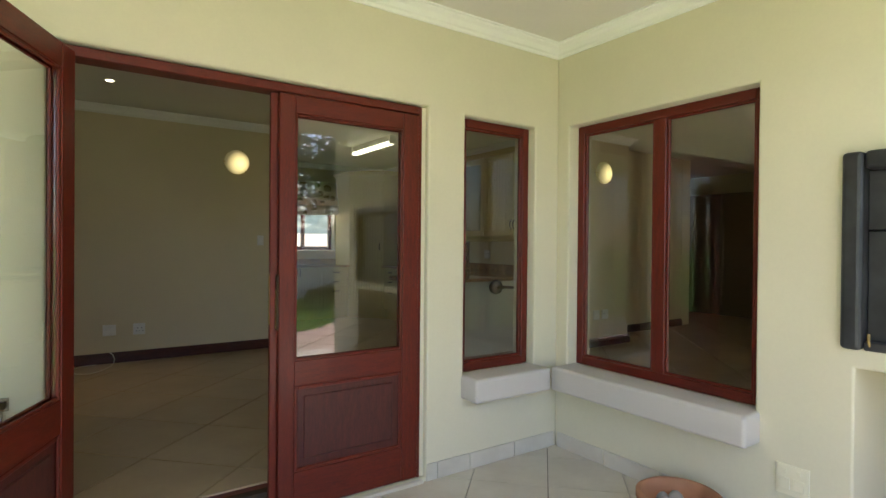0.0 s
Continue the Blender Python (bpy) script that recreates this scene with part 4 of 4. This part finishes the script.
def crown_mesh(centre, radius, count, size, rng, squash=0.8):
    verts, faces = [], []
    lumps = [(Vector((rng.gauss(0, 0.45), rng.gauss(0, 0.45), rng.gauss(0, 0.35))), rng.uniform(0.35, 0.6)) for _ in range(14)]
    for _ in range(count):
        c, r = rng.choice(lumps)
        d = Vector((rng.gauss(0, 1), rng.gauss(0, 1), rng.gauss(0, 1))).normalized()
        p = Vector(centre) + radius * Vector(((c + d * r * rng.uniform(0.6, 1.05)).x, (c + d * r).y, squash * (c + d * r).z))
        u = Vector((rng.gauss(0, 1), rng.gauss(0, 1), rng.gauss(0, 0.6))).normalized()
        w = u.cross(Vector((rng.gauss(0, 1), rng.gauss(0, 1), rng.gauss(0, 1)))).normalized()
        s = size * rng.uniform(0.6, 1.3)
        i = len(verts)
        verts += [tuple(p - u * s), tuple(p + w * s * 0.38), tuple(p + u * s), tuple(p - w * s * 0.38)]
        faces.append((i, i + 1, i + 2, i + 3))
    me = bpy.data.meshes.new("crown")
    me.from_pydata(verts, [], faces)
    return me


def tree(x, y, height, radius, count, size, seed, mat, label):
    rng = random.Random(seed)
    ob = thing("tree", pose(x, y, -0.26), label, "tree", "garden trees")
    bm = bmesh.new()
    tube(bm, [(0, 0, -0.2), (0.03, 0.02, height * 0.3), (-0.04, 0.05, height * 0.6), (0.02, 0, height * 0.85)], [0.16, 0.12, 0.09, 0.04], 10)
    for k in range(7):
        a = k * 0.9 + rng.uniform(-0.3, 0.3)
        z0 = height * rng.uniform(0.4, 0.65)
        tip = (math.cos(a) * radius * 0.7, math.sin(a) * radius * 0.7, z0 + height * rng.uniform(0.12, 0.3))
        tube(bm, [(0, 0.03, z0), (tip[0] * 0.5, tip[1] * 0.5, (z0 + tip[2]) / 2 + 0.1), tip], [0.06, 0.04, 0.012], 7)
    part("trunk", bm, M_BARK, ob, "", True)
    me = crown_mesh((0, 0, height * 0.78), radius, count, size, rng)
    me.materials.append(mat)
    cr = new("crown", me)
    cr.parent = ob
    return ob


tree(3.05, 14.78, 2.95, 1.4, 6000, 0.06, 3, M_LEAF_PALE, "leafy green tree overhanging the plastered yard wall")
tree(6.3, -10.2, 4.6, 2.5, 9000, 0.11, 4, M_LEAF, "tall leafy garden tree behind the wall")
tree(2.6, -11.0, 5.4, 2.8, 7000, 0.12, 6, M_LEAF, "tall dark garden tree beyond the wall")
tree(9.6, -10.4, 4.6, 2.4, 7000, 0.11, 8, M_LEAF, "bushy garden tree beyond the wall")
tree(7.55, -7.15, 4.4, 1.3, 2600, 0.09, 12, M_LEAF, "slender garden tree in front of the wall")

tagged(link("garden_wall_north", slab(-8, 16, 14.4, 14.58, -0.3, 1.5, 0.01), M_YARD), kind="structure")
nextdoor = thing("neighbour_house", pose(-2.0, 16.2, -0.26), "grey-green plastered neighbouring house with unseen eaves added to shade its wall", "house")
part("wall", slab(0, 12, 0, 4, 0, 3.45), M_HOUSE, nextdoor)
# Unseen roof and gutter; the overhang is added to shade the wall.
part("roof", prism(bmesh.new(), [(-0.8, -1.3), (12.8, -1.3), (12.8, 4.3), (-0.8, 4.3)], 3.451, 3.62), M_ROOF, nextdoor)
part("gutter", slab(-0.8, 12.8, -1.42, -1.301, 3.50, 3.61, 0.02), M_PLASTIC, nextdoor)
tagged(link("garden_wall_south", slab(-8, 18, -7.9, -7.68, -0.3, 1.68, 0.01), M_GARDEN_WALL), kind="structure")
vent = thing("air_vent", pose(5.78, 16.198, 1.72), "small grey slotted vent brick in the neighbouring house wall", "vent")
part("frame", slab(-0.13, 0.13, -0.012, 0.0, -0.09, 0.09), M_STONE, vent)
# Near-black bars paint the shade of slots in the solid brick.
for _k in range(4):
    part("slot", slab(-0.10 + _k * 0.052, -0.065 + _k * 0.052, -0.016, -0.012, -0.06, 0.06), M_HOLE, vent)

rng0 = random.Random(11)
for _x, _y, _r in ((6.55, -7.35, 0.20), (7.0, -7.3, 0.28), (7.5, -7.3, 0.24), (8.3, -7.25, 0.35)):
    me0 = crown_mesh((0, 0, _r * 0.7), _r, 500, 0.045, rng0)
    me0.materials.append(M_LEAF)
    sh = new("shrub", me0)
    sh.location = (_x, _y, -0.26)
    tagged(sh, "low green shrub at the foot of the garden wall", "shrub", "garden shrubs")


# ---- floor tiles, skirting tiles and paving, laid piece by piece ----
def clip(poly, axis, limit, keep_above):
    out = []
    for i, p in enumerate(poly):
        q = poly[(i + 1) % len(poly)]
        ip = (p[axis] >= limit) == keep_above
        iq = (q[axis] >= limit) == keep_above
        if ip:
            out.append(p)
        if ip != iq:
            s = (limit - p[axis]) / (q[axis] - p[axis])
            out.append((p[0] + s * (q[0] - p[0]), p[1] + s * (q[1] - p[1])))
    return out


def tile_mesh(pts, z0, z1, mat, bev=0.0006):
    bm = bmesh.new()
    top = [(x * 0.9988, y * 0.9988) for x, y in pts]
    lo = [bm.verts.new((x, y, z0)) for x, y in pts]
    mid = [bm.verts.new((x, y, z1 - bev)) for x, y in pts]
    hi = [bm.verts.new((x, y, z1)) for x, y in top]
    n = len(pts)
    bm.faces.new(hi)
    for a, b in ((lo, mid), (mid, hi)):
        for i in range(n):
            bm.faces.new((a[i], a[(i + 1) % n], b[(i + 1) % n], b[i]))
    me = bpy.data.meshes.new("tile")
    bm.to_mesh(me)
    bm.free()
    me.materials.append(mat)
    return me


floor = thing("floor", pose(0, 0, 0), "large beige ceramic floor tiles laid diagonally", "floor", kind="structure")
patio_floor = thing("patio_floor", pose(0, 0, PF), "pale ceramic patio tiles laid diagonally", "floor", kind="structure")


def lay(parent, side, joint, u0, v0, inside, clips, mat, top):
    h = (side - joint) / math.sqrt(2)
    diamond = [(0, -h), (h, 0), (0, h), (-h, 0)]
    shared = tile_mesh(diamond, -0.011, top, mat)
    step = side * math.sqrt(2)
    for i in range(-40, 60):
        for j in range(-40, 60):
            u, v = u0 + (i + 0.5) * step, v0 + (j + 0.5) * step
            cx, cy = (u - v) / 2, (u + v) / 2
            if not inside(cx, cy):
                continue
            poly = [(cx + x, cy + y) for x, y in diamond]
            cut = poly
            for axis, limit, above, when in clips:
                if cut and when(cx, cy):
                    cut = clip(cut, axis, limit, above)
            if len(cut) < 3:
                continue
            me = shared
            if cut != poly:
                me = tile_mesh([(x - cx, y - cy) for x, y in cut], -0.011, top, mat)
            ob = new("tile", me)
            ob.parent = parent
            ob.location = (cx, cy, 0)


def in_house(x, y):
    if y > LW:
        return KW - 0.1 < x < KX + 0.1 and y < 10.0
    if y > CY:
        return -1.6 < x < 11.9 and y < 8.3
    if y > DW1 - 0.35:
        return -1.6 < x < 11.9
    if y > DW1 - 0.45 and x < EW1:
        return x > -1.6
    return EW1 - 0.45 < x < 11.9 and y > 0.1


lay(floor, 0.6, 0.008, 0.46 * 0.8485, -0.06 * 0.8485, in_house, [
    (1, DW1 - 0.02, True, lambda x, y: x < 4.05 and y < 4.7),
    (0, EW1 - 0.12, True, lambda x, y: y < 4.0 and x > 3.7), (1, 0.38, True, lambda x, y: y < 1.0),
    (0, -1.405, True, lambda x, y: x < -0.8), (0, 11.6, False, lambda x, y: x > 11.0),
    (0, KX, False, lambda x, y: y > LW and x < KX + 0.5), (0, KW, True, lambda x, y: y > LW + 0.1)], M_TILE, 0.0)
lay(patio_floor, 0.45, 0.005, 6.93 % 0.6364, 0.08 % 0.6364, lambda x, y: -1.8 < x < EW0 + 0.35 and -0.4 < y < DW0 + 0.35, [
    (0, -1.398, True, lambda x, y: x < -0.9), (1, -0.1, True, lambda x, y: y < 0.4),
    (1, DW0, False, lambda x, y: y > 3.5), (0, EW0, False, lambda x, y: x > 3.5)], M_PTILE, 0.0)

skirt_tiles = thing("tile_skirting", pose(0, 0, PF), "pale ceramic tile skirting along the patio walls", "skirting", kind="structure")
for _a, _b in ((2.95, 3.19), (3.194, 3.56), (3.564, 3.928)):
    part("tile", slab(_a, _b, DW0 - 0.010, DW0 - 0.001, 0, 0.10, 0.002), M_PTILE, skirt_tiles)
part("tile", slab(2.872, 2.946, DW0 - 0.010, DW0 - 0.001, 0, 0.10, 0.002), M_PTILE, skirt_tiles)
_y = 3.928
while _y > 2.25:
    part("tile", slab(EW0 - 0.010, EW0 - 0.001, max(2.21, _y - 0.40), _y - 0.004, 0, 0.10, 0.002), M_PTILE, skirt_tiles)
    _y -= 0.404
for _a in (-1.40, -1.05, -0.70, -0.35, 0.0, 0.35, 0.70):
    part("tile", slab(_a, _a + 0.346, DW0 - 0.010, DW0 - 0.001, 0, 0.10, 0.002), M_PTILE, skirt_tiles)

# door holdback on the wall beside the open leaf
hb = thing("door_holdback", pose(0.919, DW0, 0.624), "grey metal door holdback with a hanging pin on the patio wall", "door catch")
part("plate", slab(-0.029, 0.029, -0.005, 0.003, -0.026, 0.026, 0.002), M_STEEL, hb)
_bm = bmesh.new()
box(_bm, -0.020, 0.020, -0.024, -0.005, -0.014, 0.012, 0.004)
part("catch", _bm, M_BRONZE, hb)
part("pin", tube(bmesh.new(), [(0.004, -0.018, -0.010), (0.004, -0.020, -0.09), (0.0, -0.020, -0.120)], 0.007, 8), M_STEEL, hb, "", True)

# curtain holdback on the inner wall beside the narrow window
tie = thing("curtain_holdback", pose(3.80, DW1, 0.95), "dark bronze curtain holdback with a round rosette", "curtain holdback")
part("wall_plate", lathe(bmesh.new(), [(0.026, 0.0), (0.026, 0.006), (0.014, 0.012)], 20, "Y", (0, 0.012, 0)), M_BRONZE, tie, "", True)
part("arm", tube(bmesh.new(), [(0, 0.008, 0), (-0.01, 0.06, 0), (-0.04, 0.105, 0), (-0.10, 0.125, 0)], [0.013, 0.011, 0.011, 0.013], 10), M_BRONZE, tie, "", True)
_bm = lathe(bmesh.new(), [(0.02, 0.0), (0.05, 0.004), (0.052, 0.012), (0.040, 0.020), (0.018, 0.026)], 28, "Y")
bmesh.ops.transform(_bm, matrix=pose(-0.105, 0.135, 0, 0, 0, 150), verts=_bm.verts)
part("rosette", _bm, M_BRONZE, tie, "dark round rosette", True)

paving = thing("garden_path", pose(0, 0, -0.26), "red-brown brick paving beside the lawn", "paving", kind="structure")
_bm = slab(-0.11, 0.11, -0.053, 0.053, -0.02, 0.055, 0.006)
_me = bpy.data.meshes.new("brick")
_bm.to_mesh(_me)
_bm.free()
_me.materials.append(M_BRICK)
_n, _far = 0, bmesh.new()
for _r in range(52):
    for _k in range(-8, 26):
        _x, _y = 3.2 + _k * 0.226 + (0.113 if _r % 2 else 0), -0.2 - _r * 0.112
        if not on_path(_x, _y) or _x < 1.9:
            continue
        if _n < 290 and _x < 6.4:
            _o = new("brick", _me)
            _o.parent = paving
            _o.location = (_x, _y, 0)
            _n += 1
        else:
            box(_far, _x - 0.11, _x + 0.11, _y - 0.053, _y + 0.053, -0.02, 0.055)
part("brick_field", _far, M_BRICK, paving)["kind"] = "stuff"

○ ○ ○ ○ ○

EXERCISE PROMPT: Calculate how many lines of the material include the string "with", and state that number by itself.

COMPLETED EXERCISE: 4